I did the slug-beer thing last year, 6 pack after 6 pack of cheap beer. Anyway, after a while I got very tired of that and the slugs won out. Perhaps it would help if I used longer, flatter containers. Last year I used tuna tins. There has to be some other way out there!!!!!!!!!!!!
My daughters and I planted Beans this year and the darn rabits ate all the new leaves off the seedlings. My sister-n-law suggested a mulch made of cocoa bean shells. It is really fragrant and keeps those pesky rabbits at bay. The beans are coming back, but i fear the damage was already done. I’m still hoping. Now… If I can just remember what Cucumber seedlings look like, i can get my cuc trellis going in full force…
We don’t have the urban guerilla squirrel problem here….there are dogs on either side of my yard….but the bunnies! After losing all my early-sprouters last year to grazing bunnies, I learned to encircle the garden with a chicken-wire fence buried about 3 inches in the ground AND planting the perimeter with marigolds, which bunnies hate. Together, this has protected the garden(so far) this year….Hope this helps…Cecilia
Blood meal works fabulously to deter rabbits…..apparently they don’t like to get near it (or maybe it smells). I know my dog likes it alot. Only trouble is the rain washes it away sometimes and it has to be repeated….but it also acts as a fertilizer.
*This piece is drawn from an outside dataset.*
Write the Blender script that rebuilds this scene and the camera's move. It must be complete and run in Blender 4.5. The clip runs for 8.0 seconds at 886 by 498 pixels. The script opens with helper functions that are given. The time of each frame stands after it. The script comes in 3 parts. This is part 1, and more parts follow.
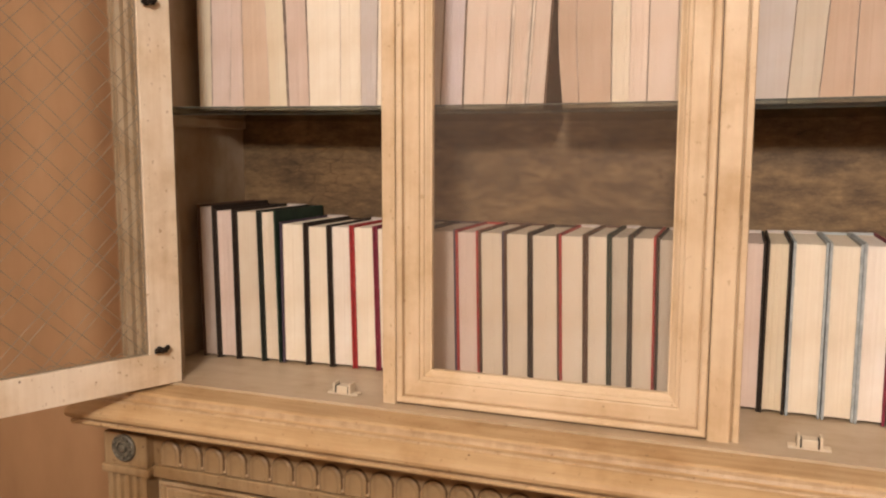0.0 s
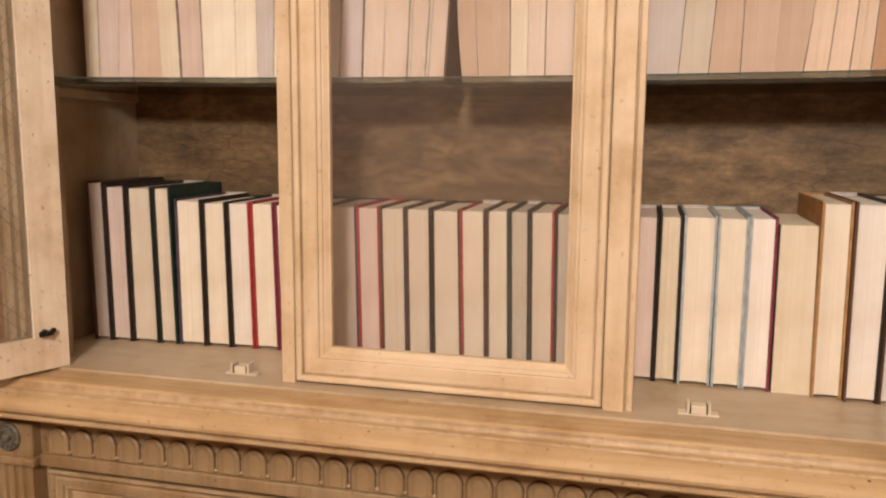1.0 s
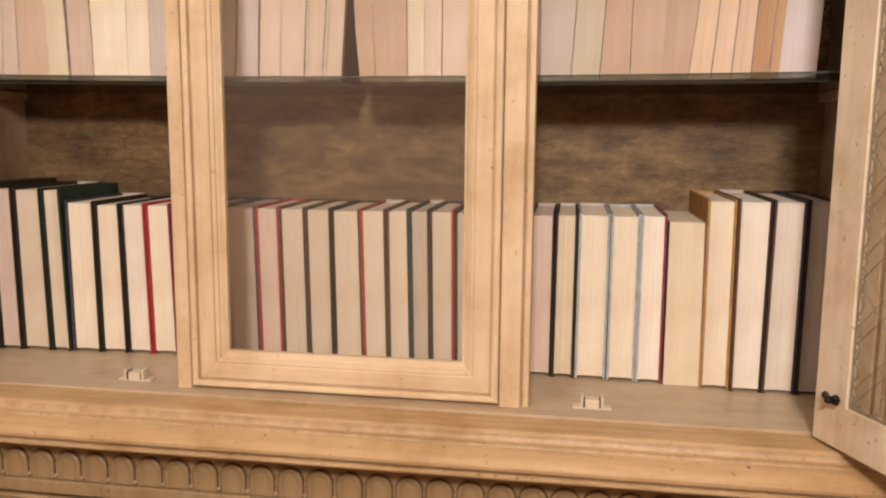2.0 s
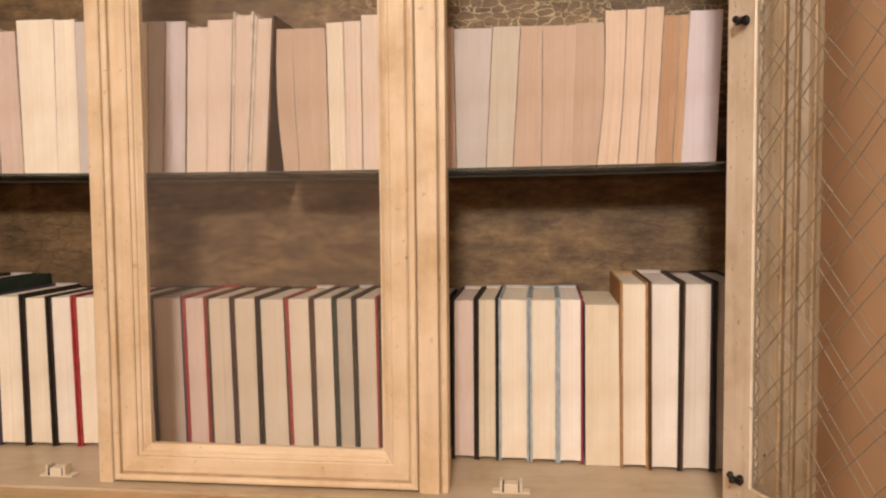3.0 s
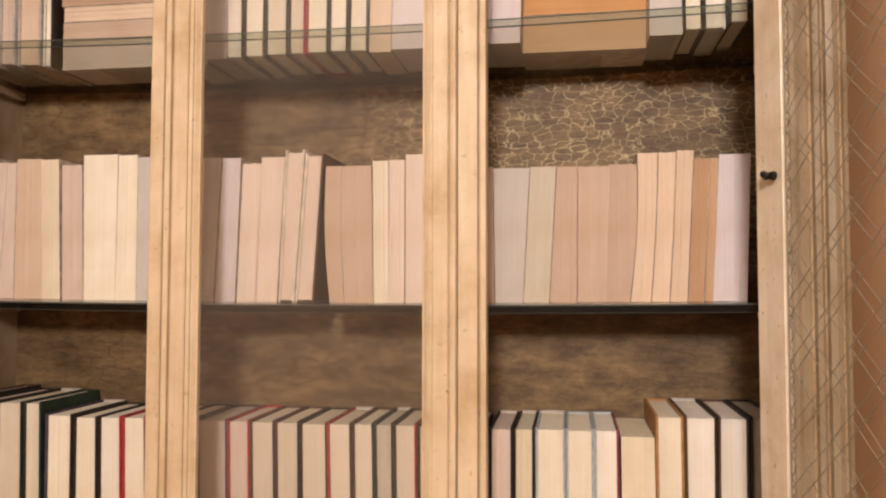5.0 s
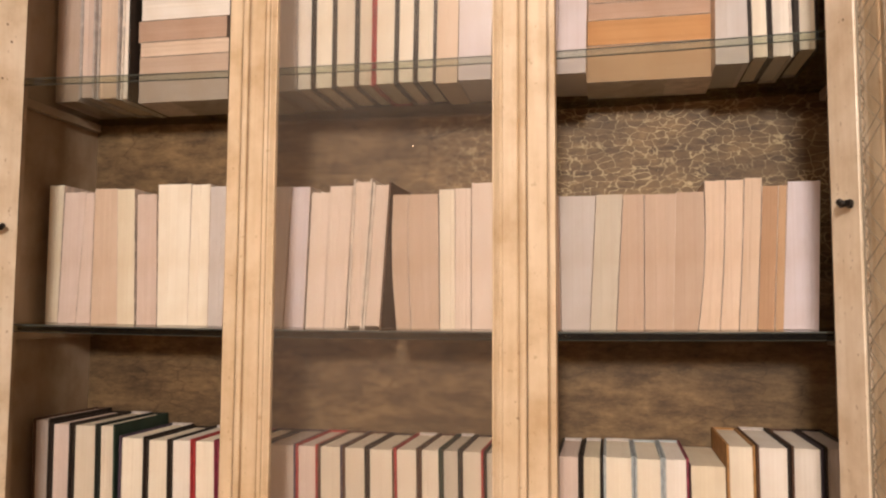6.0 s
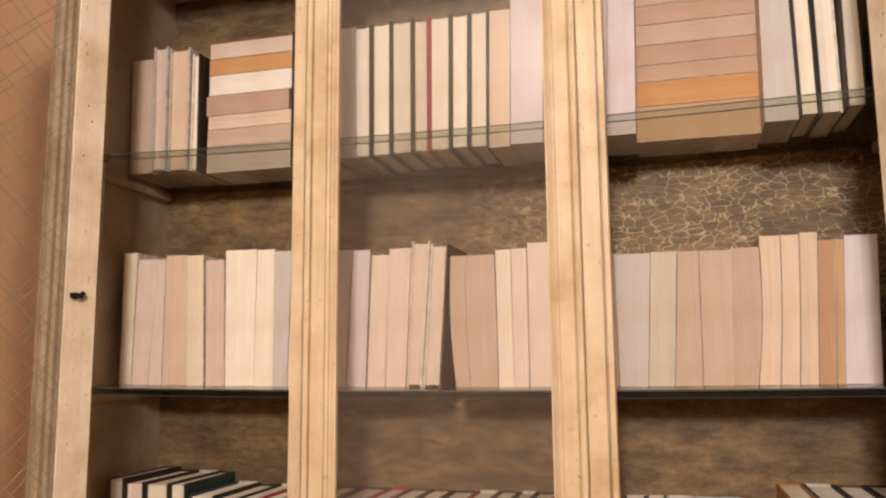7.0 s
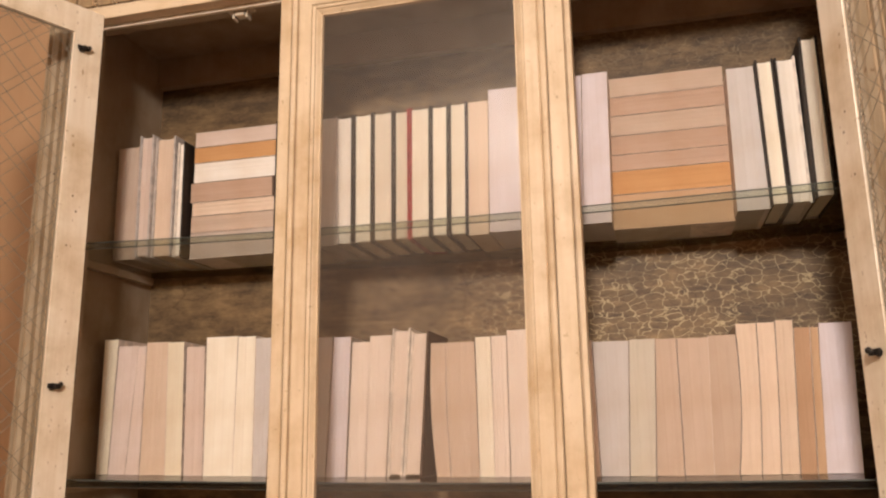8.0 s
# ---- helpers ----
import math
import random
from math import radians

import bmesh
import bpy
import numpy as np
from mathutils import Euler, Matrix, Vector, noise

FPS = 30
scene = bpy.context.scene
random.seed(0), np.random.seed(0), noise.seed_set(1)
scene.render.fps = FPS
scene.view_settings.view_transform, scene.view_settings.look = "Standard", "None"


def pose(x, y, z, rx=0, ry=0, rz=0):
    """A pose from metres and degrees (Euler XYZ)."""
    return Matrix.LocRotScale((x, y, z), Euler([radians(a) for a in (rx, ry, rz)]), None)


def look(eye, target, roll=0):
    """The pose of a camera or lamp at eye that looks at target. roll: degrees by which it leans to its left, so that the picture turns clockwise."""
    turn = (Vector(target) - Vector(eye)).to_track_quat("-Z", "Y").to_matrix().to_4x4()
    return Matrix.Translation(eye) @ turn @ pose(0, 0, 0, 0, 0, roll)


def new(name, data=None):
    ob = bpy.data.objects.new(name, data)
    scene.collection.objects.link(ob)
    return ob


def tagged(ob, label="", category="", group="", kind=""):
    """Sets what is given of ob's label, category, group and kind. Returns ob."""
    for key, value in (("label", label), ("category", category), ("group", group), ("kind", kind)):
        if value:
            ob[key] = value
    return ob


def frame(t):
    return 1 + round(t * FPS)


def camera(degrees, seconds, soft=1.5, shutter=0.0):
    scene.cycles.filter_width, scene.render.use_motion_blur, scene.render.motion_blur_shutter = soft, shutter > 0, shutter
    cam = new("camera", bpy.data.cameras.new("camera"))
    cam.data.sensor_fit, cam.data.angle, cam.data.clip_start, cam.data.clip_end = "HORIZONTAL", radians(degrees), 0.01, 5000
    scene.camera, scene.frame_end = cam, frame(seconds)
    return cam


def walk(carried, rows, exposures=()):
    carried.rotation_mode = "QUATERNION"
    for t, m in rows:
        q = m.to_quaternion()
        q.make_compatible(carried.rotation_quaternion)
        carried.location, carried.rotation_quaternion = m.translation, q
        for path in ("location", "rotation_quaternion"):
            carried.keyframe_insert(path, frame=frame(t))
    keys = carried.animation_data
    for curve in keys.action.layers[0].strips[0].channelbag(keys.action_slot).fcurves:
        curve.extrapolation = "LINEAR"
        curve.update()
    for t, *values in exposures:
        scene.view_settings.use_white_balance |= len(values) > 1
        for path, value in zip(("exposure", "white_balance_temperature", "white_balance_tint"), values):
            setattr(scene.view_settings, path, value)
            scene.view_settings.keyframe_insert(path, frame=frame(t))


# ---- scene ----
cam = camera(57.2, 8.0, soft=2.2)
PATH = [
    (0, (0.241, -1.0635, 1.2389), (-0.3873, 0.6523, 1.02), 0.2),
    (0.5, (0.2512, -1.0525, 1.2279), (-0.2806, 0.6937, 0.997), 0.5),
    (1, (0.2604, -1.0479, 1.2279), (-0.1849, 0.7185, 0.9703), 0.5),
    (1.5, (0.2788, -1.0414, 1.2224), (-0.0994, 0.7388, 0.9491), 0.5),
    (1.7, (0.2824, -1.0396, 1.2279), (-0.0515, 0.748, 0.9445), 0.6),
    (2.8, (0.3717, -1.0497, 1.2343), (0.1463, 0.7719, 1.1074), -0.2),
    (3, (0.379, -1.0543, 1.2619), (0.1518, 0.7682, 1.1524), -0.5),
    (3.5, (0.3864, -1.0672, 1.295), (0.1509, 0.7572, 1.2527), -0.6),
    (4, (0.3864, -1.0792, 1.3098), (0.1408, 0.7443, 1.3245), -0.6),
    (5.5, (0.345, -1.1132, 1.3309), (0.0258, 0.6955, 1.4441), 0.4),
    (6, (0.3248, -1.1261, 1.3309), (-0.0451, 0.6698, 1.4744), 0.3),
    (6.5, (0.3156, -1.1491, 1.3309), (-0.1214, 0.6274, 1.525), -0.2),
    (7, (0.3229, -1.1638, 1.3456), (-0.1555, 0.5943, 1.5996), -0.5),
    (7.5, (0.3303, -1.1767, 1.3604), (-0.1472, 0.5686, 1.6925), -0.6),
    (8, (0.345, -1.1748, 1.3788), (-0.1049, 0.564, 1.7799), -0.9),
]
walk(cam, [(t, look(eye, target, roll)) for t, eye, target, roll in PATH])

# ---- light ----
world = bpy.data.worlds.new("world")
world.use_nodes = True
world.node_tree.nodes["Background"].inputs[0].default_value = (1.0, 0.8, 0.6, 1)
world.node_tree.nodes["Background"].inputs[1].default_value = 0.02
scene.world = world


def lamp(name, where, power, radius, colour):
    data = bpy.data.lights.new(name, "POINT")
    data.energy, data.shadow_soft_size, data.color = power, radius, colour
    ob = new(name, data)
    ob.matrix_world = pose(*where)
    return ob


WARM = (1.0, 0.90, 0.83)
lamp("ceiling_lamp", (0.36, -2.55, 2.38), 234, 0.16, WARM)
lamp("ceiling_lamp", (-2.3, -2.1, 2.45), 30, 0.16, WARM)


# ---- materials ----
def material(name):
    m = bpy.data.materials.new(name)
    m.use_nodes = True
    t = m.node_tree
    b = t.nodes["Principled BSDF"]

    def node(kind, **values):
        n = t.nodes.new(kind)
        for k, v in values.items():
            n.inputs[k].default_value = v
        return n

    return m, t.nodes, t.links, b, node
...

Also, for rabbits, cut and lay small sprigs of barberry shrub around the area you want to protect. They have VERY sharp thorns and it would hurt bunny feet.
So - when is the best time to start spraying pepper sprays, etc for the squirrels? My tomatoes are blooming now & I fear the same old &^%$ is going to happen this year - half my crop gone to squirrels & birds.
I learned something here. Thanks!
Soon it will be bulb planting time again. I have found that if you lay some old screening over the ground after you plant your bulbs, the squirrels won’t get into them. (However, chipmunks and moles still might!) Then in the spring, when the bulbs are sprouting, simply remove the screening. Then if you want to keep the sqirrels from nipping off those buds, throw some corn out there for them. (Dried corn-from the bird food stores.) If they have enough to eat, they will leave your bulbs alone. You won’t have to do this for long, soon there is enough for them to eat in nature. Now, anyone have any ideas about how to get rid of moles???
I’ve had great luck growing cucumbers this summer, which have prickly leaves that crawl all over the garden, surrounding other plants (like peppers and tomatoes) and providing protection from bunnies, who have devoured just about everything that’s not cuke-protected.